Monday, July 21, 2008

Dakshinkali Temple


It was Saturday, the Hindu Holy Day, and the last day of the Nepali month of Ashadh – prime time for a goat sacrifice. It’s about a 45 minute drive from Kirtipur to Dakshinkali, the goat sacrificing temple. We called a taxi. The taxies here are essentially refrigerator boxes on wheels, with barely enough room for 4 average Americans. We fit 8, plus the driver and one goat.
It was raining when our clown car arrived at Dakshinkali, and the mud and blood were flowing like wine. The temple sits in this eerie valley, right near a small stream. The sky was filled with crows, pigeons and doves. The goat sacrificing line was about 3 hours long, and there were hundreds of goats on rope leashes and a few dozen chickens and ducks, held by their wings or feet. There were many Brahmin priests offering blessing and tikas – for a price, of course. One particularly nice old Brahmin lured me in, and gave me a tika for 10 rupees. As our place in line got closer to the temple, I started to see fresh trails of blood and many headless goats being carried by their feet away from the religious slaughter house. The most prominent smell near the temple was that of burning incense and butter lamps. It was quite overpowering, even outside. I didn’t actually see a goat get sacrificed, just the bloody aftermath. The whole time we were there, Hindu prayers were being blasted over a scratchy loudspeaker. After our goat was sacrificed to the goddess Kali, we waited again while it was butchered.

At the butcher hut, the headless bodies of the goats and chickens were dunked in a giant metal kettle of boiling water, with a fire burning underneath. Some goat heads were roasting in the flames. The bodies were retrieved with sticks, and the hair or feathers were removed. The white, naked carcasses were then cut into smaller pieces – legs, abdomens, chests, necks. The internal organs were removed and cleaned – all parts of the goat are eaten – and the remaining portions (legs, etc.) were placed on a wooden chopping block made from a tree stump. There, they were hacked to pieces by a bloody butcher with a machete. The smell coming from the butcher hut was slightly nauseating – the irony smell of blood, cooking meat and feces, and of course, burning goat hair and chicken feathers. After our goat was handed to us in many small, black, plastic bags, we all crammed back into the refrigerator box – all 8 of us, plus the driver and the goat (now in plastic bags) – and puttered back to Kirtipur, where we feasted.

Planting Rice


We were on the tail-end of a heavy rain that lasted about a day and a half. The rice fields were flooded, and it was time to plant. The Cornell Nepal Study Program (CNSP) has a “small” field in which they grow rice, or dhaan. (Later in the year our group will harvest the rice).

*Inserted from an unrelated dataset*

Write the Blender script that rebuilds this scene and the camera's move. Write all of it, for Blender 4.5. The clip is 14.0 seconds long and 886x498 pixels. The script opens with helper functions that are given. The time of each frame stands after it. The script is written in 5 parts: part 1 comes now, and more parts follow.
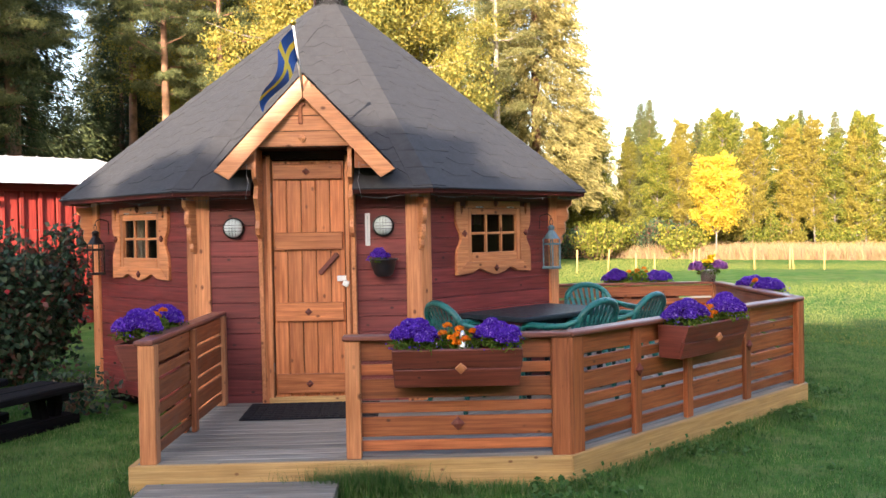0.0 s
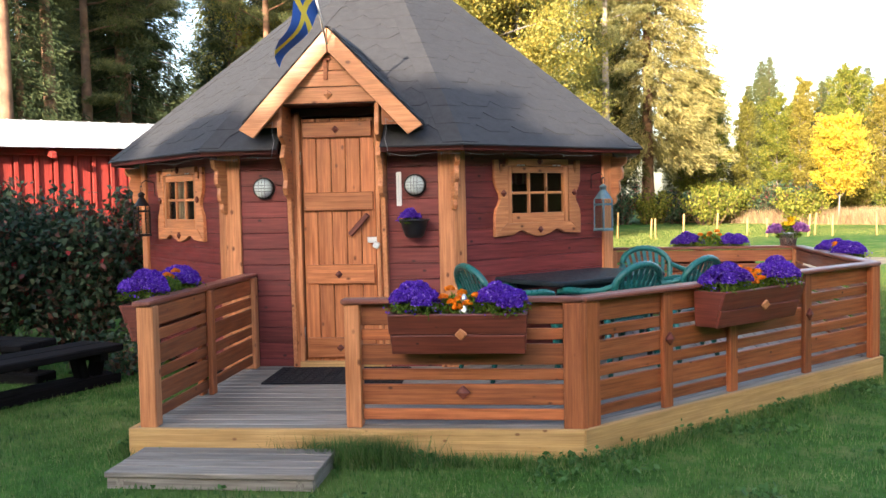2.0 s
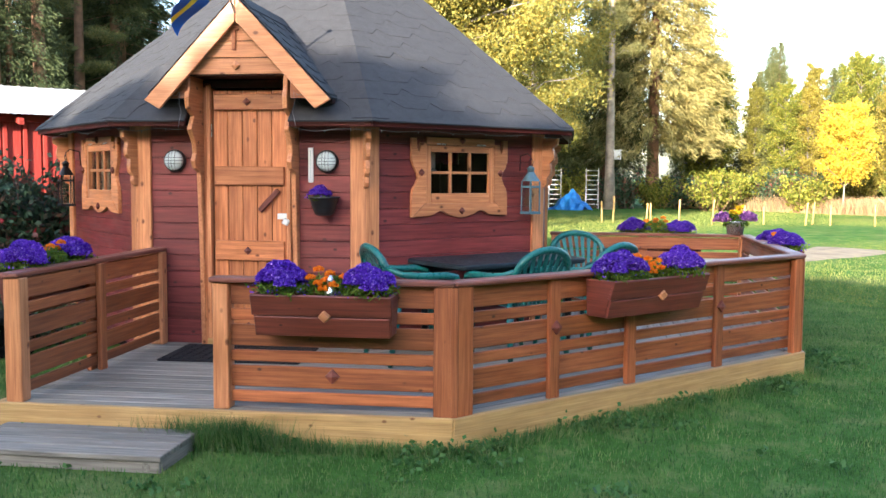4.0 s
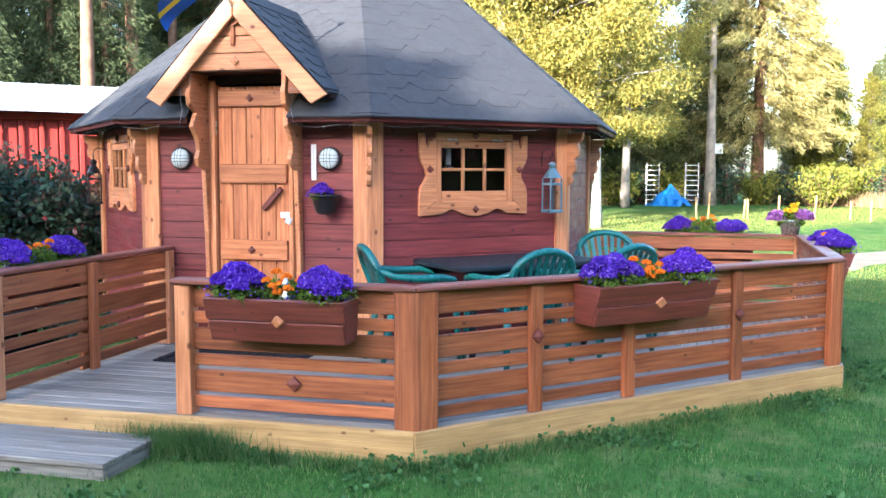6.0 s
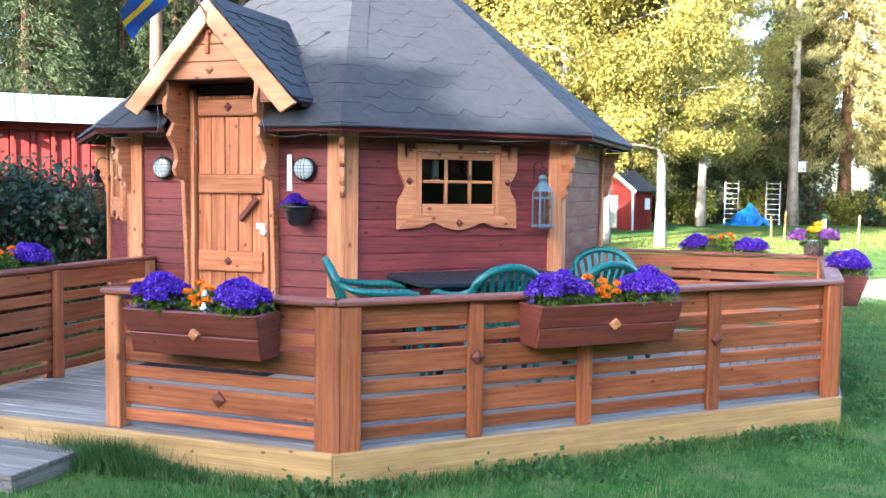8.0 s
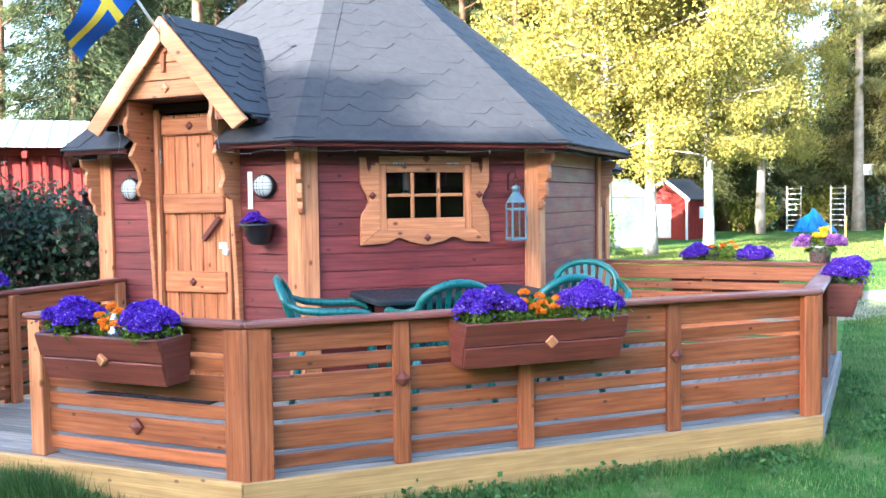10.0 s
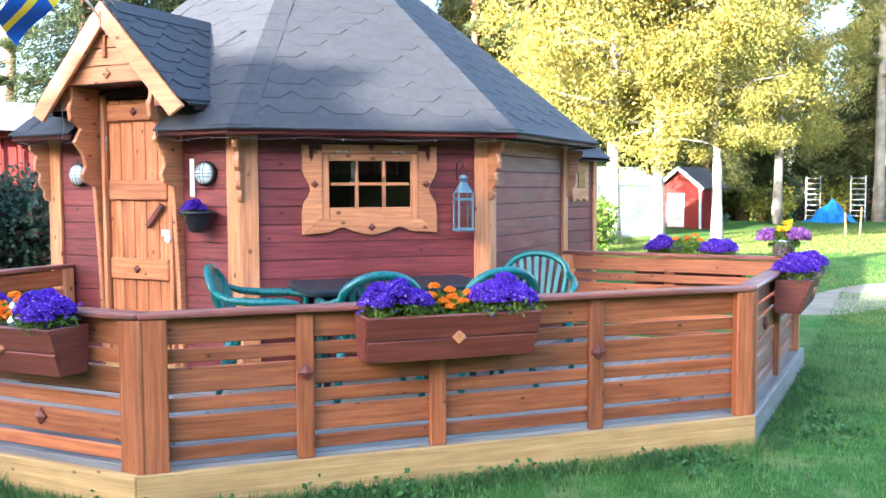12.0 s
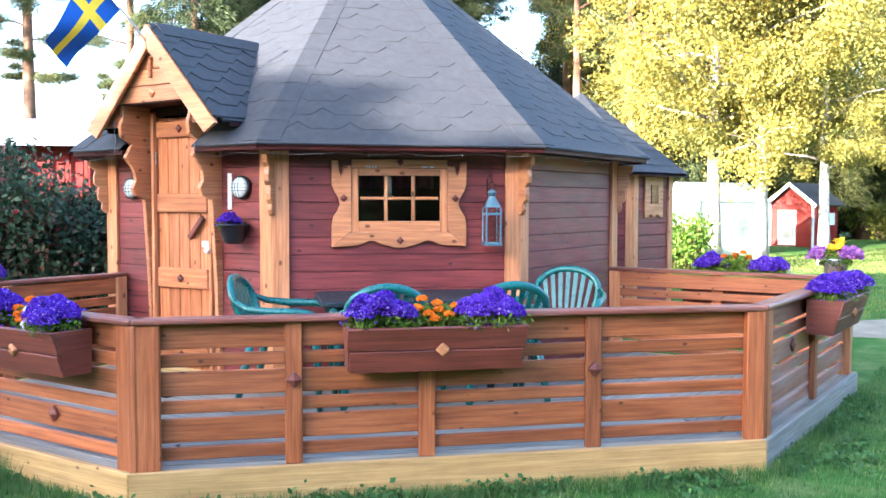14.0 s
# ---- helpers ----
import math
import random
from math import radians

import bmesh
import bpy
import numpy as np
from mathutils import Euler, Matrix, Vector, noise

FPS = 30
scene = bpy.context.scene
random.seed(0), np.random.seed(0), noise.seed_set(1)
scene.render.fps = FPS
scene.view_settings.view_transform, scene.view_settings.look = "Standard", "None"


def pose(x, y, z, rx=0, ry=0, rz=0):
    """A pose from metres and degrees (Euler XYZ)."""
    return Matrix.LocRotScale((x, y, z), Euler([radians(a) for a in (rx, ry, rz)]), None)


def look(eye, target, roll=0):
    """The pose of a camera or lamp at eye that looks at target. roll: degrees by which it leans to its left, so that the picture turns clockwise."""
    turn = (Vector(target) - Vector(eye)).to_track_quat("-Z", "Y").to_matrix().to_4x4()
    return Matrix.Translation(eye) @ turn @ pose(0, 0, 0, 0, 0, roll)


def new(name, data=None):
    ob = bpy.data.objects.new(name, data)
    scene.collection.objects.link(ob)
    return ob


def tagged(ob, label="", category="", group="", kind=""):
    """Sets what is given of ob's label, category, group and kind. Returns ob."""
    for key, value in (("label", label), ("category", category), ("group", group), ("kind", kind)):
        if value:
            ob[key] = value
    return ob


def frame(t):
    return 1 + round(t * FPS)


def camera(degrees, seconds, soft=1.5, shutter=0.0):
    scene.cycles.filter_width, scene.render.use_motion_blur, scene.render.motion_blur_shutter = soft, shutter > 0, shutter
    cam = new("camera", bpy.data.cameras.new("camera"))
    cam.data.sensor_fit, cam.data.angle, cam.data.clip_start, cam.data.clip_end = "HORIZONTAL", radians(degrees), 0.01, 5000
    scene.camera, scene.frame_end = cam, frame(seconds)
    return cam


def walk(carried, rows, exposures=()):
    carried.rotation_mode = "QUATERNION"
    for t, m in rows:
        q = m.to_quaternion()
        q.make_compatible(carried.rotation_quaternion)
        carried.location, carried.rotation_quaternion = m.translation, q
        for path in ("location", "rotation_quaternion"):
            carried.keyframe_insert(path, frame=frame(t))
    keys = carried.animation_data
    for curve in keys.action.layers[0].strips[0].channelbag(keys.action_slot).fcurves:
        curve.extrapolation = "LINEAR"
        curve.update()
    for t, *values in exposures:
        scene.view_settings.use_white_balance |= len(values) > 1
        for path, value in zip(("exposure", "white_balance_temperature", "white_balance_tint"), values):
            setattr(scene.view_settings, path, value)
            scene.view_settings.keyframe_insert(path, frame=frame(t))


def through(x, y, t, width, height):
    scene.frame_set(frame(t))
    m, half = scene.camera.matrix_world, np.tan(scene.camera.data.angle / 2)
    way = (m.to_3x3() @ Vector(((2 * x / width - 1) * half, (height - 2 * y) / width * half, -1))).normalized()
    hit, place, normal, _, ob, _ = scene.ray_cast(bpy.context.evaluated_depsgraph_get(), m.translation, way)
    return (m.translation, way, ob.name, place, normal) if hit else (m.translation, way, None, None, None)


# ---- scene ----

Some of the CNSP staff had already started when Kamal and I arrived. We took off our sandals and stepped into the field. The mud was about mid-calf deep, and the consistency of pudding. Before we started, one of the women came over and put rice shoots behind our ears, and gave us mud tikas. We had to use small hoes that were about two feet long to break up the hard mud into clumps, and then step on them to break them up – rice grows best in very loose mud. We took a break for a snack – potato achaar and Tuborg beer. It was legit beer…cold and carbonated. Kamal didn’t drink beer, because he’s a Hindu Brahmin. After the snack, we returned to the field to plant the rice. A few shoots at a time, the rice is planted by pushing the roots down into the mud. The whole ordeal is really back-breaking work – we were bent over the entire time. I was so exhausted and frustrated towards the end, because there were ants biting my ankles and small beetles burrowing into the mud that was caked on my leg hair.


It’s a very humbling feeling knowing how hard it actually is to plant and grow rice by hand. It’s also a very rewarding feeling knowing that your hard work is going to pay you back with food in a few months. Most importantly, this was one of the few times when I felt like a local – filthy and bent over in a field, alongside Nepali men and women.

Sunday, July 20, 2008

The Buffalo and the Goats


Kamal is one of the guys that I’m living with this summer. This past week, his mother and aunt stayed at our house. They are both Brahmin Hindus, always wearing saris and tikas. One evening, Kamal’s neighbor, an overweight Newari woman (an ethnic group in Nepal, particularly prominent in Kiritpur), came over. The three women wanted me to take their picture. After I took it, Kamal looked at it and burst into to laughter. I couldn’t figure out what it was about, and finally he said in English, “The Newar is fat, and the Brahmins are thin. It’s a buffalo and two goats!” I laughed nervously, hoping he’d stop, but he went right ahead and told the women in Nepali (none of the women understand English). They all laughed and the Newari woman hit Kamal jokingly.


I found it very interesting that he had no self-restraint in what he was saying about the weight of these women, specifically in relation to their ethnicity. Whether he meant it as a joke and they knew it, I’m not sure, but it’s not the first time I’ve heard a Nepali comment about someone’s weight, appearance, occupation or ethnicity in ways that, for the most part, would be socially unacceptable in the United States.